→ Stated exercise
Each record below should be output verbatim, without pictures.
####################
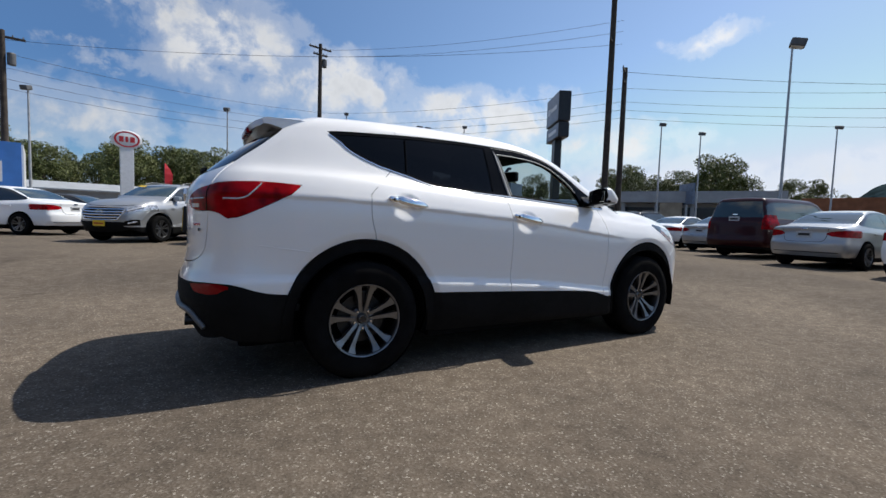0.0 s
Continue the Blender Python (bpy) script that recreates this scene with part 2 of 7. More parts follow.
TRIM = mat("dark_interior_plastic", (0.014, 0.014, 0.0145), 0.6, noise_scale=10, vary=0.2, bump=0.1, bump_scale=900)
HEADLINER = mat("grey_headliner", (0.075, 0.075, 0.072), 0.95, noise_scale=60, vary=0.1)
LIGHTTRIM = mat("grey_pillar_plastic", (0.42, 0.42, 0.40), 0.6, noise_scale=8, vary=0.06)
MIRROR = mat("mirror_glass", (0.9, 0.9, 0.9), 0.02, 1.0)
HEADLAMP_IN = mat("smoked_headlamp_lens", (0.045, 0.055, 0.07), 0.12, 0.2, coat=1.0, noise_scale=18, vary=0.7)
AMBER_LENS = mat("brown_amber_lens", (0.20, 0.085, 0.065), 0.15, coat=1.0, noise_scale=30, vary=0.5)
PILLAR_GREY = mat("grey_pillar_cloth", (0.30, 0.30, 0.29), 0.8, noise_scale=40, vary=0.1)
PLATE_GREY = mat("plain_plate", (0.45, 0.46, 0.47), 0.5, noise_scale=30, vary=0.2)

# ---- mesh helpers ----


def link_mesh(name, V, F, material, parent=None, label="", N=None, smooth=True):
    """One mesh object from arrays of vertices and faces, under a thing or a part."""
    me = bpy.data.meshes.new(name)
    me.from_pydata(np.asarray(V, float).tolist(), [], [tuple(int(i) for i in f) for f in F])
    for m in material if isinstance(material, (list, tuple)) else (material,):
        me.materials.append(m)
    me.polygons.foreach_set("use_smooth", [smooth] * len(me.polygons))
    if N is not None:
        me.normals_split_custom_set_from_vertices(np.asarray(N, float).tolist())
    ob = new(name, me)
    ob.parent = parent
    return tagged(ob, label)


def part(name, bm, material, parent, label="", smooth=False, sharp=40):
    """Links a bmesh as one mesh object under a thing or a part."""
    bmesh.ops.recalc_face_normals(bm, faces=bm.faces)
    for f in bm.faces:
        f.smooth = smooth
    if smooth:
        for e in bm.edges:
            e.smooth = len(e.link_faces) == 2 and e.calc_face_angle(0) < radians(sharp)
    me = bpy.data.meshes.new(name)
    bm.to_mesh(me)
    bm.free()
    me.materials.append(material)
    ob = new(name, me)
    ob.parent = parent
    return tagged(ob, label)


def base(name, m=None, label="", category="", group="", kind=""):
    ob = new(name)
    ob.empty_display_size = 0.2
    if m is not None:
        ob.matrix_basis = m
    return tagged(ob, label, category, group, kind)


def box(bm, x0, x1, y0, y1, z0, z1, bevel=0.0, m=None, seg=2):
    vs = bmesh.ops.create_cube(bm, size=1.0)["verts"]
    for v in vs:
        v.co = Vector((x0 + (v.co.x + 0.5) * (x1 - x0), y0 + (v.co.y + 0.5) * (y1 - y0), z0 + (v.co.z + 0.5) * (z1 - z0)))
    if bevel > 0:
        es = list({e for v in vs for e in v.link_edges})
        r = bmesh.ops.bevel(bm, geom=es, offset=bevel, segments=seg, profile=0.6, affect="EDGES")
        vs = list({v for f in r["faces"] for v in f.verts} | {v for v in vs if v.is_valid})
    if m is not None:
        bmesh.ops.transform(bm, matrix=m, verts=[v for v in vs if v.is_valid])
    return bm


def tube(bm, pts, r, n=8, cap=True, r1=None):
    """A round bar along a polyline, tapering from r to r1."""
    pts = [Vector(p) for p in pts]
    rings, up = [], None
    for i, p in enumerate(pts):
        d = (pts[min(i + 1, len(pts) - 1)] - pts[max(i - 1, 0)]).normalized()
        if up is None or abs(up.dot(d)) > 0.98:
            up = Vector((0, 0, 1)) if abs(d.z) < 0.9 else Vector((1, 0, 0))
        a = d.cross(up).normalized()
        b = a.cross(d).normalized()
        up = b
        k = r if r1 is None else r + (r1 - r) * i / max(1, len(pts) - 1)
        rings.append([bm.verts.new(p + k * (math.cos(2 * math.pi * j / n) * a + math.sin(2 * math.pi * j / n) * b)) for j in range(n)])
    for q, w in zip(rings, rings[1:]):
        for j in range(n):
            bm.faces.new((q[j], q[(j + 1) % n], w[(j + 1) % n], w[j]))
    if cap:
        bm.faces.new(rings[0][::-1])
        bm.faces.new(rings[-1])
    return bm


def lathe(bm, profile, n=32, axis="y"):
    """Turns (radius, height) pairs about an axis."""
    rings = []
    for r, h in profile:
        ring = []
        for j in range(n):
            c, s = r * math.cos(2 * math.pi * j / n), r * math.sin(2 * math.pi * j / n)
            ring.append(bm.verts.new((c, h, s) if axis == "y" else (c, s, h)))
        rings.append(ring)
    for q, w in zip(rings, rings[1:]):
        for j in range(n):
            bm.faces.new((q[j], q[(j + 1) % n], w[(j + 1) % n], w[j]))
    return bm


def prism(bm, poly, y0, y1, plane="xz"):
    """A flat polygon drawn out between two heights of the third axis."""
    def at(a, b, h):
        return {"xz": (a, h, b), "yz": (h, a, b), "xy": (a, b, h)}[plane]
    lo = [bm.verts.new(at(a, b, y0)) for a, b in poly]
    hi = [bm.verts.new(at(a, b, y1)) for a, b in poly]
    bm.faces.new(lo)
    bm.faces.new(hi[::-1])
    for i in range(len(poly)):
        j = (i + 1) % len(poly)
        bm.faces.new((lo[i], hi[i], hi[j], lo[j]))
    return bm


def text_mesh(name, words, size, depth, material, parent, m, label="", bold=0.0, align="CENTER"):
    """Raised letters in the built-in font, as a mesh."""
    cu = bpy.data.curves.new(name, "FONT")
    cu.body, cu.size, cu.extrude, cu.offset, cu.align_x, cu.align_y = words, size, depth, bold, align, "CENTER"
    tmp = bpy.data.objects.new(name + "_text", cu)
    scene.collection.objects.link(tmp)
    me = bpy.data.meshes.new_from_object(tmp.evaluated_get(bpy.context.evaluated_depsgraph_get()))
    bpy.data.objects.remove(tmp)
    bpy.data.curves.remove(cu)
    me.name = name
    me.materials.clear()
    me.materials.append(material)
    ob = new(name, me)
    ob.parent, ob.matrix_basis = parent, m
    return tagged(ob, label)

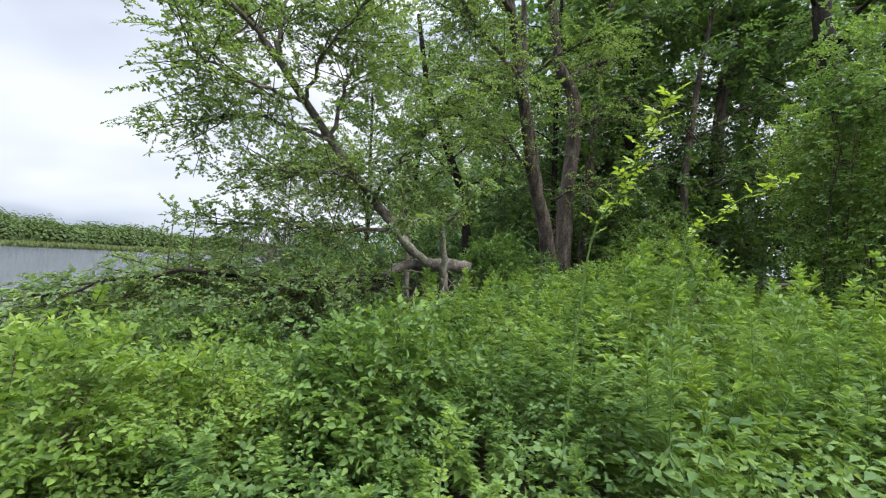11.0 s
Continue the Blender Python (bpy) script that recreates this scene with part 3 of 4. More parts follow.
####################
→ The output
0.0 s
Continue the Blender Python (bpy) script that recreates this scene with part 2 of 7. More parts follow.
TRIM = mat("dark_interior_plastic", (0.014, 0.014, 0.0145), 0.6, noise_scale=10, vary=0.2, bump=0.1, bump_scale=900)
HEADLINER = mat("grey_headliner", (0.075, 0.075, 0.072), 0.95, noise_scale=60, vary=0.1)
LIGHTTRIM = mat("grey_pillar_plastic", (0.42, 0.42, 0.40), 0.6, noise_scale=8, vary=0.06)
MIRROR = mat("mirror_glass", (0.9, 0.9, 0.9), 0.02, 1.0)
HEADLAMP_IN = mat("smoked_headlamp_lens", (0.045, 0.055, 0.07), 0.12, 0.2, coat=1.0, noise_scale=18, vary=0.7)
AMBER_LENS = mat("brown_amber_lens", (0.20, 0.085, 0.065), 0.15, coat=1.0, noise_scale=30, vary=0.5)
PILLAR_GREY = mat("grey_pillar_cloth", (0.30, 0.30, 0.29), 0.8, noise_scale=40, vary=0.1)
PLATE_GREY = mat("plain_plate", (0.45, 0.46, 0.47), 0.5, noise_scale=30, vary=0.2)

# ---- mesh helpers ----


def link_mesh(name, V, F, material, parent=None, label="", N=None, smooth=True):
    """One mesh object from arrays of vertices and faces, under a thing or a part."""
    me = bpy.data.meshes.new(name)
    me.from_pydata(np.asarray(V, float).tolist(), [], [tuple(int(i) for i in f) for f in F])
    for m in material if isinstance(material, (list, tuple)) else (material,):
        me.materials.append(m)
    me.polygons.foreach_set("use_smooth", [smooth] * len(me.polygons))
    if N is not None:
        me.normals_split_custom_set_from_vertices(np.asarray(N, float).tolist())
    ob = new(name, me)
    ob.parent = parent
    return tagged(ob, label)


def part(name, bm, material, parent, label="", smooth=False, sharp=40):
    """Links a bmesh as one mesh object under a thing or a part."""
    bmesh.ops.recalc_face_normals(bm, faces=bm.faces)
    for f in bm.faces:
        f.smooth = smooth
    if smooth:
        for e in bm.edges:
            e.smooth = len(e.link_faces) == 2 and e.calc_face_angle(0) < radians(sharp)
    me = bpy.data.meshes.new(name)
    bm.to_mesh(me)
    bm.free()
    me.materials.append(material)
    ob = new(name, me)
    ob.parent = parent
    return tagged(ob, label)


def base(name, m=None, label="", category="", group="", kind=""):
    ob = new(name)
    ob.empty_display_size = 0.2
    if m is not None:
        ob.matrix_basis = m
    return tagged(ob, label, category, group, kind)


def box(bm, x0, x1, y0, y1, z0, z1, bevel=0.0, m=None, seg=2):
    vs = bmesh.ops.create_cube(bm, size=1.0)["verts"]
    for v in vs:
        v.co = Vector((x0 + (v.co.x + 0.5) * (x1 - x0), y0 + (v.co.y + 0.5) * (y1 - y0), z0 + (v.co.z + 0.5) * (z1 - z0)))
    if bevel > 0:
        es = list({e for v in vs for e in v.link_edges})
        r = bmesh.ops.bevel(bm, geom=es, offset=bevel, segments=seg, profile=0.6, affect="EDGES")
        vs = list({v for f in r["faces"] for v in f.verts} | {v for v in vs if v.is_valid})
    if m is not None:
        bmesh.ops.transform(bm, matrix=m, verts=[v for v in vs if v.is_valid])
    return bm


def tube(bm, pts, r, n=8, cap=True, r1=None):
    """A round bar along a polyline, tapering from r to r1."""
    pts = [Vector(p) for p in pts]
    rings, up = [], None
    for i, p in enumerate(pts):
        d = (pts[min(i + 1, len(pts) - 1)] - pts[max(i - 1, 0)]).normalized()
        if up is None or abs(up.dot(d)) > 0.98:
            up = Vector((0, 0, 1)) if abs(d.z) < 0.9 else Vector((1, 0, 0))
        a = d.cross(up).normalized()
        b = a.cross(d).normalized()
        up = b
        k = r if r1 is None else r + (r1 - r) * i / max(1, len(pts) - 1)
        rings.append([bm.verts.new(p + k * (math.cos(2 * math.pi * j / n) * a + math.sin(2 * math.pi * j / n) * b)) for j in range(n)])
    for q, w in zip(rings, rings[1:]):
        for j in range(n):
            bm.faces.new((q[j], q[(j + 1) % n], w[(j + 1) % n], w[j]))
    if cap:
        bm.faces.new(rings[0][::-1])
        bm.faces.new(rings[-1])
    return bm


def lathe(bm, profile, n=32, axis="y"):
    """Turns (radius, height) pairs about an axis."""
    rings = []
    for r, h in profile:
        ring = []
        for j in range(n):
            c, s = r * math.cos(2 * math.pi * j / n), r * math.sin(2 * math.pi * j / n)
            ring.append(bm.verts.new((c, h, s) if axis == "y" else (c, s, h)))
        rings.append(ring)
    for q, w in zip(rings, rings[1:]):
        for j in range(n):
            bm.faces.new((q[j], q[(j + 1) % n], w[(j + 1) % n], w[j]))
    return bm


def prism(bm, poly, y0, y1, plane="xz"):
    """A flat polygon drawn out between two heights of the third axis."""
    def at(a, b, h):
        return {"xz": (a, h, b), "yz": (h, a, b), "xy": (a, b, h)}[plane]
    lo = [bm.verts.new(at(a, b, y0)) for a, b in poly]
    hi = [bm.verts.new(at(a, b, y1)) for a, b in poly]
    bm.faces.new(lo)
    bm.faces.new(hi[::-1])
    for i in range(len(poly)):
        j = (i + 1) % len(poly)
        bm.faces.new((lo[i], hi[i], hi[j], lo[j]))
    return bm


def text_mesh(name, words, size, depth, material, parent, m, label="", bold=0.0, align="CENTER"):
    """Raised letters in the built-in font, as a mesh."""
    cu = bpy.data.curves.new(name, "FONT")
    cu.body, cu.size, cu.extrude, cu.offset, cu.align_x, cu.align_y = words, size, depth, bold, align, "CENTER"
    tmp = bpy.data.objects.new(name + "_text", cu)
    scene.collection.objects.link(tmp)
    me = bpy.data.meshes.new_from_object(tmp.evaluated_get(bpy.context.evaluated_depsgraph_get()))
    bpy.data.objects.remove(tmp)
    bpy.data.curves.remove(cu)
    me.name = name
    me.materials.clear()
    me.materials.append(material)
    ob = new(name, me)
    ob.parent, ob.matrix_basis = parent, m
    return tagged(ob, label)

11.0 s
Continue the Blender Python (bpy) script that recreates this scene with part 3 of 4. More parts follow.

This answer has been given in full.